25 nov 2017 – I risultati più incoraggianti del ciclismo italiano stanno arrivando dalla pista. Merito di anni di investimenti in questo campo, nonostante la scarsità del numero di velodromi a disposizione sul territorio nazionale. Perché questo è un problema grave: i velodromi sono pochi, spesso costruiti in punti non raggiungibili facilmente, ovvero non vicino a strade di grande comunicazione e molti sono in uno stato quasi abbandono. Ma le cose veramente gravi per il movimento pista è che l’unico velodromo coperto in Italia è in Lombardia. La maggior parte dei velodromi sono gestiti da società multi sport, non da ciclisti. Il risultato è tragico: in tutta Europa si corre in pista d’inverno, mentre noi abbiamo l’attività sospesa da novembre ad aprile.
Eppure in tutto questo gli azzurrini sono riusciti a risalire la china e tornare ai vertici mondiali, dove non lo eravamo dagli anni ’70, quando la nostra nazionale sfidava le potenze dell’Est Europa. Merito soprattutto del Settore Studi che ha portato innovazione nell’allenamento.
La pista è fondamentale. Pochi sanno guidare in gruppo come un ragazzo che sia cresciuto nella pista. Le squadre Pro Tour – che ora sono tutte straniere – preferiscono scegliere un corridore che abbia nel suo palmares un passato anche in pista. Per un futuro stradista quindi la pista è fondamentale.
Rimane un però. Ovvero il futuro di un ragazzo che voglia dedicarsi solamente alla pista. A un certo punto della carriera in Italia diventa quasi obbligatorio specializzarsi nella strada in quanto è l’unica disciplina che possa garantire un ritorno economico.
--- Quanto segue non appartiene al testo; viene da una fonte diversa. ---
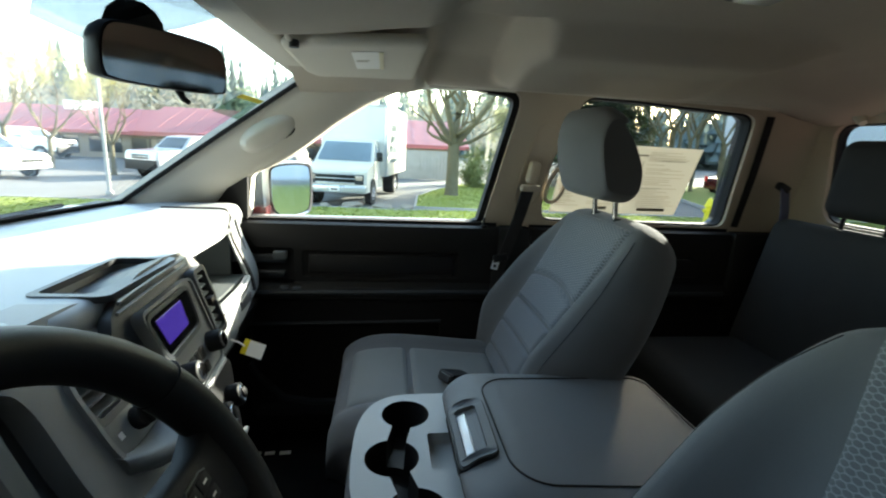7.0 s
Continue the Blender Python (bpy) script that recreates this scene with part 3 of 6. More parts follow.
# lower pillar covers between the doors
for s in (-1, 1):
    for x0, x1, nm in ((0.238, 0.342, "middle"), (1.063, 1.30, "rear")):
        bm = box((x0, min(s * 0.745, s * 0.86), 0.70), (x1, max(s * 0.745, s * 0.86), 1.400 if s < 0 and nm == "middle" else 1.437), 0.01, 2)
        solid("lower_pillar_cover", bm, M["panel"], "black plastic lower pillar cover", "trim", "structure")
    bm = box((-1.0, min(s * 0.745, s * 0.86), 0.70), (-0.643, max(s * 0.745, s * 0.86), 1.47), 0.01, 2)
    solid("kick_panel", bm, M["panel"], "black plastic panel beside the footwell", "trim", "structure")


# recessed mouldings and belts on the middle pillars
def front_belt(s, tongue):
    b = thing("seat_belt", "dark seat belt hanging from the middle pillar", "seat belt", (0, 0, 0), group="front seat belts")

    def mir(bm):
        if s < 0:
            bm.transform(Matrix.Translation((0.085, 0, 0)) @ Matrix.Diagonal((1, -1, 1, 1)))
        return bm
    y0 = side_y(1.62) - (0.0 if tongue else 0.062)
    # beige height adjuster with its cover
    bm = box((-0.018, -0.016, -0.034), (0.018, 0.016, 0.034), 0.012, 3)
    bm.transform(Matrix.Translation((0.318, y0 - 0.026, 1.615)) @ Matrix.Rotation(radians(8), 4, 'Y'))
    part("anchor_cover", mir(bm), M["tan"], b, "beige anchor cover")
    bm = box((-0.030, -0.014, -0.010), (0.030, 0.010, 0.010), 0.006, 2)
    bm.transform(Matrix.Translation((0.312, y0 - 0.028, 1.568)))
    part("guide_loop", mir(bm), M["tan"], b, "beige belt guide")
    if tongue:
        pts = [(0.305, y0 - 0.03, 1.565), (0.295, 0.735, 1.48), (0.262, 0.728, 1.38), (0.235, 0.722, 1.30), (0.225, 0.715, 1.05), (0.225, 0.71, 0.85)]
    else:
        pts = [(0.305, y0 - 0.03, 1.565), (0.285, 0.702, 1.50), (0.245, 0.694, 1.42), (0.208, 0.688, 1.34), (0.205, 0.688, 1.2), (0.205, 0.69, 0.9)]
    part("webbing", mir(ribbon(pts, (1, 0.1, 0.35), 0.047, 0.0025)), M["belt"], b, "black woven webbing")
    if tongue:
        bm = box((-0.022, -0.005, -0.012), (0.024, 0.005, 0.012), 0.004, 2)
        bm.transform(Matrix.Translation((0.236, 0.716, 1.345)) @ Matrix.Rotation(radians(-12), 4, 'Y'))
        part("tongue_grip", mir(bm), M["black"], b, "black plastic grip")
        bm = carved(box((-0.011, -0.0015, -0.03), (0.011, 0.0015, 0.0), 0.001, 1), [box((-0.005, -0.01, -0.024), (0.005, 0.01, -0.014))])
        bm.transform(Matrix.Translation((0.226, 0.716, 1.337)) @ Matrix.Rotation(radians(12), 4, 'Y'))
        part("tongue", mir(bm), M["latchbar"], b, "bright metal tongue")
    else:
        bm = box((-0.03, -0.012, -0.022), (0.03, 0.012, 0.022), 0.008, 3)
        bm.transform(Matrix.Translation((0.207, 0.684, 1.345)) @ Matrix.Rotation(radians(20), 4, 'Y'))
        part("tongue_grip", mir(bm), M["black"], b, "black plastic tongue grip")
    # long recess moulding on the pillar
    if not tongue:
        return b
    loop = [(0.262, 1.50), (0.355, 1.50), (0.372, 1.60), (0.392, 1.72), (0.385, 1.755), (0.355, 1.762), (0.325, 1.755), (0.312, 1.72)]
    bm = plate([smooth_loop(loop, 2), smooth_loop(grown(loop, -0.007), 2)], lambda u, w, d: Vector((u, side_y(w) - 0.004 + d, w)), 0.006)
    part("pillar_moulding", mir(bm), M["tan"], b, "beige raised moulding")
    return b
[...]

Si parla sempre molto di multidisciplinarietà, tutti sono consapevoli che sia la strada migliore per crescere un ragazzo, ma poi le cose non stanno veramente come vengono dette.
Dietro alla pista c’è un gran lavoro, ma attualmente una società che investa in una specialità che non sia la strada ha vita veramente dura. Stanno nascendo solamente ora le prime squadre che abbiano come attività principale la pista. Certo è che per vedere quanto sono messi in pratica i suddetti concetti di multidisciplinarietà basta dare uno sguardo alla categoria Giovanissimi: il meeting nazionale è incentrato sulla bici da corsa, con iscrizione obbligatoria alla manifestazione strada. La mountain bike è un’opzione. La pista è aperta solamente dai 10 anni in su, e comunque con bici personale. Le bici da pista vengono fornite al compimento dei 13 anni. Più o meno stessa situazione nel ciclocross, mentre la BMX – che in altre nazioni sforna grandi pistard e grandi stradisti – è praticamente inesistente.
Che la strada imboccata sia quella giusta lo dimostra soprattutto la nazionale femminile: le nostre ragazze sia in pista che su strada sono diventate un punto di riferimento del ciclismo femminile mondiale. Ma c’è da fare ancora tanto, e con i tempi biblici della burocrazia Italiana non sarà facile. L’importante è non sedersi sui freschi allora appena raggiunti.